__Dataset section__:

━━━━━━━━━━━━━━━━

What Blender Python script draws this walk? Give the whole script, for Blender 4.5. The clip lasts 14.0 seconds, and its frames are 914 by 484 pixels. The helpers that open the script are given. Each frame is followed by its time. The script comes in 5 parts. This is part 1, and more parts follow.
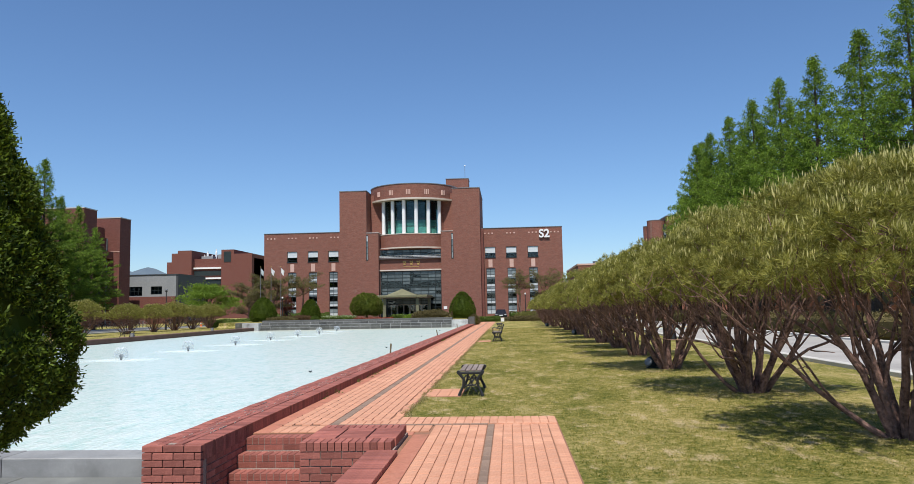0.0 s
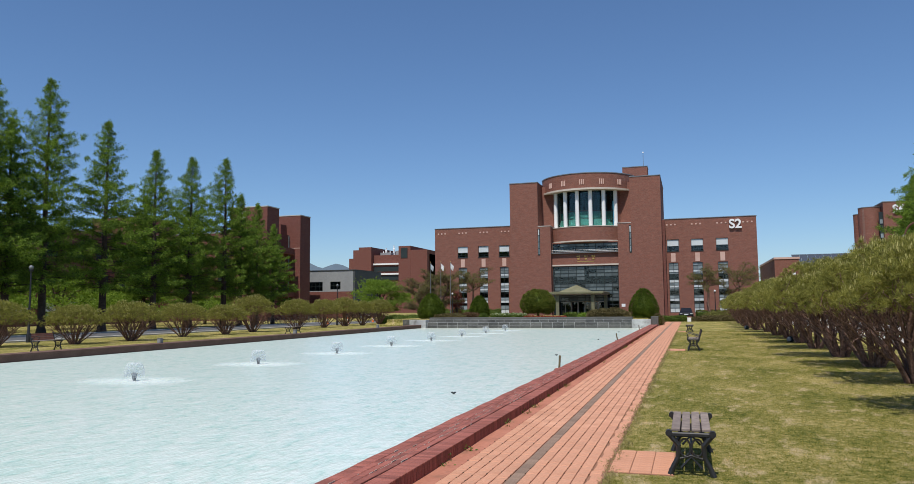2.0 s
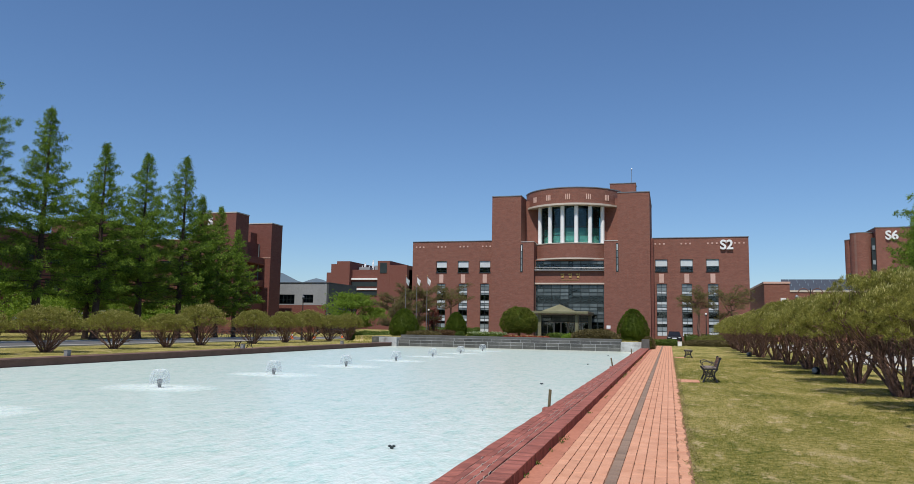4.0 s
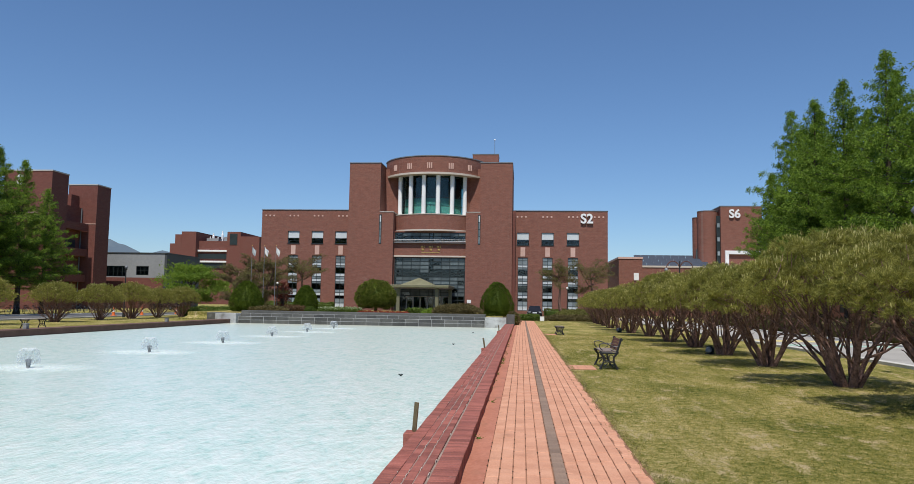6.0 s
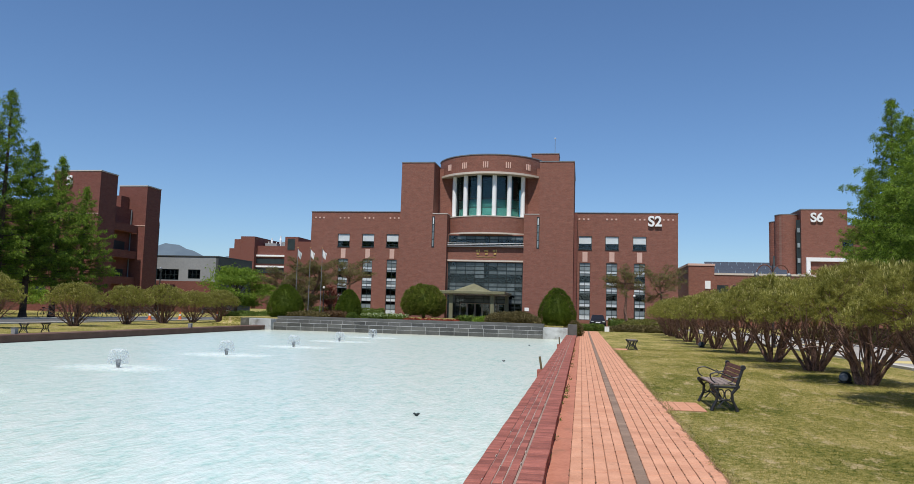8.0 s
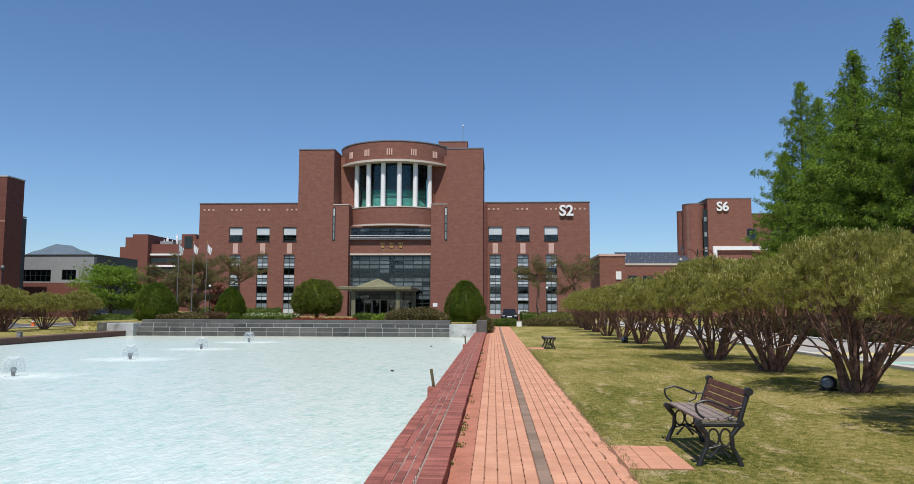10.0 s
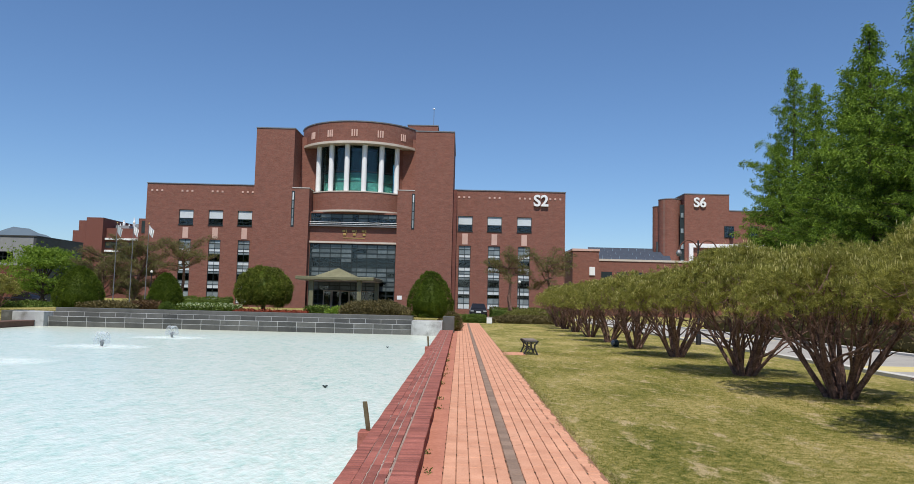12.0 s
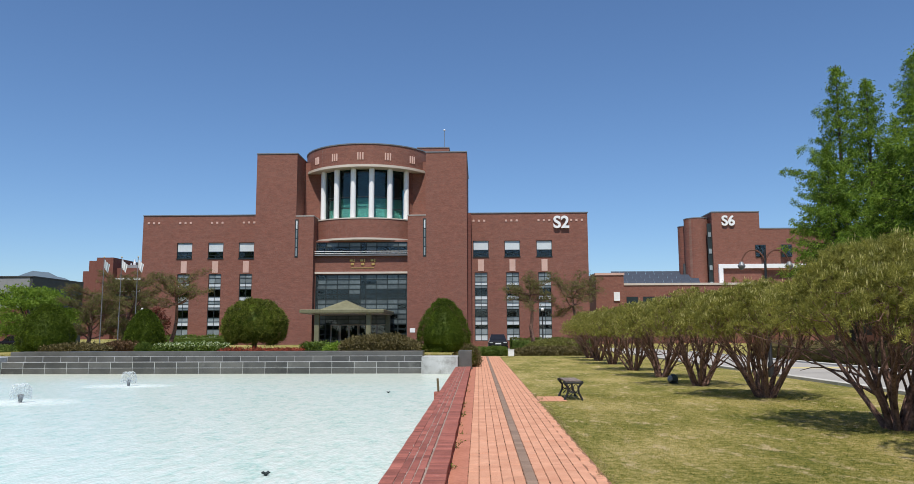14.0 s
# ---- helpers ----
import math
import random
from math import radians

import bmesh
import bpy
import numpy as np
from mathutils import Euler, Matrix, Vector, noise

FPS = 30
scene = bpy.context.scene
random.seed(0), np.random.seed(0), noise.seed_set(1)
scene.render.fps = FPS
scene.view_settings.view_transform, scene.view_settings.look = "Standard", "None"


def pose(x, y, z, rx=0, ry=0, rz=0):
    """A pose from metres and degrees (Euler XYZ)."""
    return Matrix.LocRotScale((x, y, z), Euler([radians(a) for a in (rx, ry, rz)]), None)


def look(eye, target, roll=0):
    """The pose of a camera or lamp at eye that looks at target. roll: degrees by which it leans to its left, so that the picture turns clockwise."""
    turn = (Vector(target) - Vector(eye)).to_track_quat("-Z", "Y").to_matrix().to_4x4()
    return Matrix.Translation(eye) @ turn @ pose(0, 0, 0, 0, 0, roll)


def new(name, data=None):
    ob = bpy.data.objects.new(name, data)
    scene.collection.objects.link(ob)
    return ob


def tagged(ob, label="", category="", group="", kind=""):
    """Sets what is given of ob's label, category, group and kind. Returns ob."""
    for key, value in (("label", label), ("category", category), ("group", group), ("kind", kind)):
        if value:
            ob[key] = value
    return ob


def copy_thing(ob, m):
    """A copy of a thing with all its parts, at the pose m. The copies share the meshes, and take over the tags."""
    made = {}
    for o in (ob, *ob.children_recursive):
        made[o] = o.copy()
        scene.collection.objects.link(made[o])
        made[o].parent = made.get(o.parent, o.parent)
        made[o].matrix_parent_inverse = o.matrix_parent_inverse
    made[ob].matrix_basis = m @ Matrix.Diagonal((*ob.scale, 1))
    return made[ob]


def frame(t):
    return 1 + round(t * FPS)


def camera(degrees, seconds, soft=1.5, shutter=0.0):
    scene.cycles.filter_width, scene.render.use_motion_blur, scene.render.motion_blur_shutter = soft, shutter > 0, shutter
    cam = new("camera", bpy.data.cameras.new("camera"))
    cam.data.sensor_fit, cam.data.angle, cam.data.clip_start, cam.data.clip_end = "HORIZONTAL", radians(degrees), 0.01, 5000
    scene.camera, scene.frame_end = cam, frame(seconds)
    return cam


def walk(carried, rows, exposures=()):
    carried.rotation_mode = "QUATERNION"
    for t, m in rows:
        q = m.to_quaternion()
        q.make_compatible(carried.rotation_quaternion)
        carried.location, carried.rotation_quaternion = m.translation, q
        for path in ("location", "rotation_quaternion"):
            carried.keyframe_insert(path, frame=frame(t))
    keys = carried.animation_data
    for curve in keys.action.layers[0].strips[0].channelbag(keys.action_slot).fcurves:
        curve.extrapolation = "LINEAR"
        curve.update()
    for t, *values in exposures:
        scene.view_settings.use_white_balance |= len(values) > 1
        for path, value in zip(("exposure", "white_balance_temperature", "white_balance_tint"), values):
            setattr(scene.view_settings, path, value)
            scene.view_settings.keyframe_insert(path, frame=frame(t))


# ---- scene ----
cam = camera(64.0, 14.0, soft=0.8)
PATH = [
    (0, (2.366, -3.736, 1.518), (2.23, -1.749, 1.702), -1.1),
    (0.5, (2.124, -2.45, 1.584), (1.914, -0.474, 1.815), -2.3),
    (1, (1.939, -1.181, 1.631), (1.341, 0.723, 1.755), -1.5),
    (1.5, (1.821, 0.089, 1.659), (1.038, 1.925, 1.789), -0.1),
    (2, (1.706, 1.41, 1.698), (1.106, 3.309, 1.877), -0.5),
    (2.5, (1.556, 2.647, 1.689), (0.838, 4.506, 1.851), -1.2),
    (3, (1.43, 3.95, 1.668), (0.615, 5.771, 1.813), -0.6),
    (3.5, (1.07, 5.325, 1.651), (0.265, 7.147, 1.821), 0.8),
    (4, (0.6, 6.63, 1.587), (0.047, 8.538, 1.816), 1.0),
    (4.2, (0.43, 7.17, 1.573), (0.055, 9.119, 1.821), 1.1),
    (6.5, (-0.44, 13.476, 1.58), (-0.615, 15.463, 1.735), 0.9),
    (7, (-0.503, 14.853, 1.556), (-0.703, 16.837, 1.711), 0.5),
    (7.5, (-0.6, 16.261, 1.568), (-0.904, 18.23, 1.744), 0.6),
    (8, (-0.589, 17.643, 1.579), (-0.927, 19.606, 1.763), 1.6),
    (8.5, (-0.504, 19.006, 1.56), (-0.7, 20.988, 1.74), 1.8),
    (11, (-0.476, 25.714, 1.601), (-0.547, 27.706, 1.771), 0.3),
    (11.5, (-0.516, 26.996, 1.607), (-0.553, 28.99, 1.76), 0.8),
    (12, (-0.559, 28.268, 1.617), (-0.573, 30.261, 1.778), 1.4),
    (12.5, (-0.586, 29.606, 1.627), (-0.61, 31.598, 1.802), 0.9),
    (13, (-0.575, 30.935, 1.635), (-0.597, 32.925, 1.835), -0.0),
    (13.5, (-0.578, 32.286, 1.622), (-0.604, 34.272, 1.858), -0.2),
    (14, (-0.561, 33.657, 1.592), (-0.618, 35.641, 1.838), -0.2),
]
walk(cam, [(t, look(eye, target, roll)) for t, eye, target, roll in PATH], exposures=[(0.0, 0.16), (0.8, 0.05), (1.5, -0.1), (4.0, -0.1), (7.5, -0.06), (11.0, 0.0), (14.0, 0.03)])

# ---- sky and sun ----
world = bpy.data.worlds.new("world")
scene.world = world
world.use_nodes = True
wn, wl = world.node_tree.nodes, world.node_tree.links
sky = wn.new("ShaderNodeTexSky")
sky.sky_type, sky.sun_disc = "NISHITA", False
sky.sun_elevation, sky.sun_rotation = radians(63), radians(184)
sky.air_density, sky.dust_density, sky.ozone_density = 1.0, 0.2, 9.5
wl.new(sky.outputs[0], wn["Background"].inputs[0])
wn["Background"].inputs[1].default_value = 0.12
sun = new("sun", bpy.data.lights.new("sun", "SUN"))
sun.data.energy, sun.data.angle, sun.data.color = 4.7, radians(0.53), (1.0, 0.95, 0.87)
sun.matrix_world = look((-3.2, -45.3, 89.1), (0, 0, 0))


# ---- materials ----
def nodes_of(name):
    m = bpy.data.materials.new(name)
    m.use_nodes = True
    return m, m.node_tree.nodes, m.node_tree.links


def noise_node(n, l, co, scale, detail=4.0, rough=0.55):
    t = n.new("ShaderNodeTexNoise")
    t.inputs["Scale"].default_value, t.inputs["Detail"].default_value, t.inputs["Roughness"].default_value = scale, detail, rough
    if co:
        l.new(co, t.inputs["Vector"])
    return t.outputs["Fac"]


def ramp_node(n, l, fac, stops):
    r = n.new("ShaderNodeValToRGB")
    while len(r.color_ramp.elements) < len(stops):
        r.color_ramp.elements.new(0.5)
    for e, (p, c) in zip(r.color_ramp.elements, stops):
        e.position, e.color = p, (*c, 1)
    l.new(fac, r.inputs[0])
    return r.outputs[0]


def mix_node(n, l, fac, a, b, mode="MIX"):
    x = n.new("ShaderNodeMix")
    x.data_type, x.blend_type = "RGBA", mode
    for sock, val in ((x.inputs[0], fac), (x.inputs[6], a), (x.inputs[7], b)):
        if isinstance(val, (int, float)):
            sock.default_value = val
        elif isinstance(val, tuple):
            sock.default_value = (*val, 1)
        else:
            l.new(val, sock)
    return x.outputs[2]


def math_node(n, l, op, a, b=0.0):
    x = n.new("ShaderNodeMath")
    x.operation = op
    for sock, val in zip(x.inputs, (a, b)):
        if isinstance(val, (int, float)):
            sock.default_value = val
        else:
            l.new(val, sock)
    return x.outputs[0]


def bump_node(n, l, height, strength, distance):
    b = n.new("ShaderNodeBump")
    b.inputs["Strength"].default_value, b.inputs["Distance"].default_value = strength, distance
    l.new(height, b.inputs["Height"])
    return b.outputs[0]


def surface(name, dark, light, fine=30.0, coarse=1.5, rough=0.8, bump=0.3, depth=0.01, vary=0.0, metal=0.0, stain=None, spec=0.3):
    """A rough surface: colour between dark and light by a fine grain and a coarse mottling; vary: difference from piece to piece."""
    m, n, l = nodes_of(name)
    p = n["Principled BSDF"]
    co = n.new("ShaderNodeTexCoord").outputs["Object"]
    f, c = noise_node(n, l, co, fine), noise_node(n, l, co, coarse)
    fac = math_node(n, l, "ADD", math_node(n, l, "MULTIPLY", f, 0.5), math_node(n, l, "MULTIPLY", c, 0.5))
    col = ramp_node(n, l, fac, [(0.32, dark), (0.68, light)])
    if vary:
        r = math_node(n, l, "FRACT", math_node(n, l, "ADD", n.new("ShaderNodeObjectInfo").outputs["Random"], n.new("ShaderNodeNewGeometry").outputs["Random Per Island"]))
        k = math_node(n, l, "ADD", math_node(n, l, "MULTIPLY", r, 2 * vary), 1 - vary)
        g = n.new("ShaderNodeCombineColor")
        for s in range(3):
            l.new(k, g.inputs[s])
        col = mix_node(n, l, 1.0, col, g.outputs[0], "MULTIPLY")
    if stain:
        scol, lo, hi, sc = stain
        s = ramp_node(n, l, noise_node(n, l, co, sc, 6.0, 0.65), [(lo, (0, 0, 0)), (hi, (1, 1, 1))])
        col = mix_node(n, l, s, col, scol)
    l.new(col, p.inputs["Base Color"])
    p.inputs["Roughness"].default_value, p.inputs["Metallic"].default_value = rough, metal
    p.inputs["Specular IOR Level"].default_value = spec
    if bump:
        l.new(bump_node(n, l, f, bump, depth), p.inputs["Normal"])
    return m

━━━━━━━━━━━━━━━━

__Exercise requirements__: What do the lines above say from the one containing "setattr(scene.view_settings, path, value)" down to the one containing "scene.view_settings.keyframe_insert(path, frame=frame(t))"? Return them exactly, both end lines included, and only them.

__Task answer__:
            setattr(scene.view_settings, path, value)
            scene.view_settings.keyframe_insert(path, frame=frame(t))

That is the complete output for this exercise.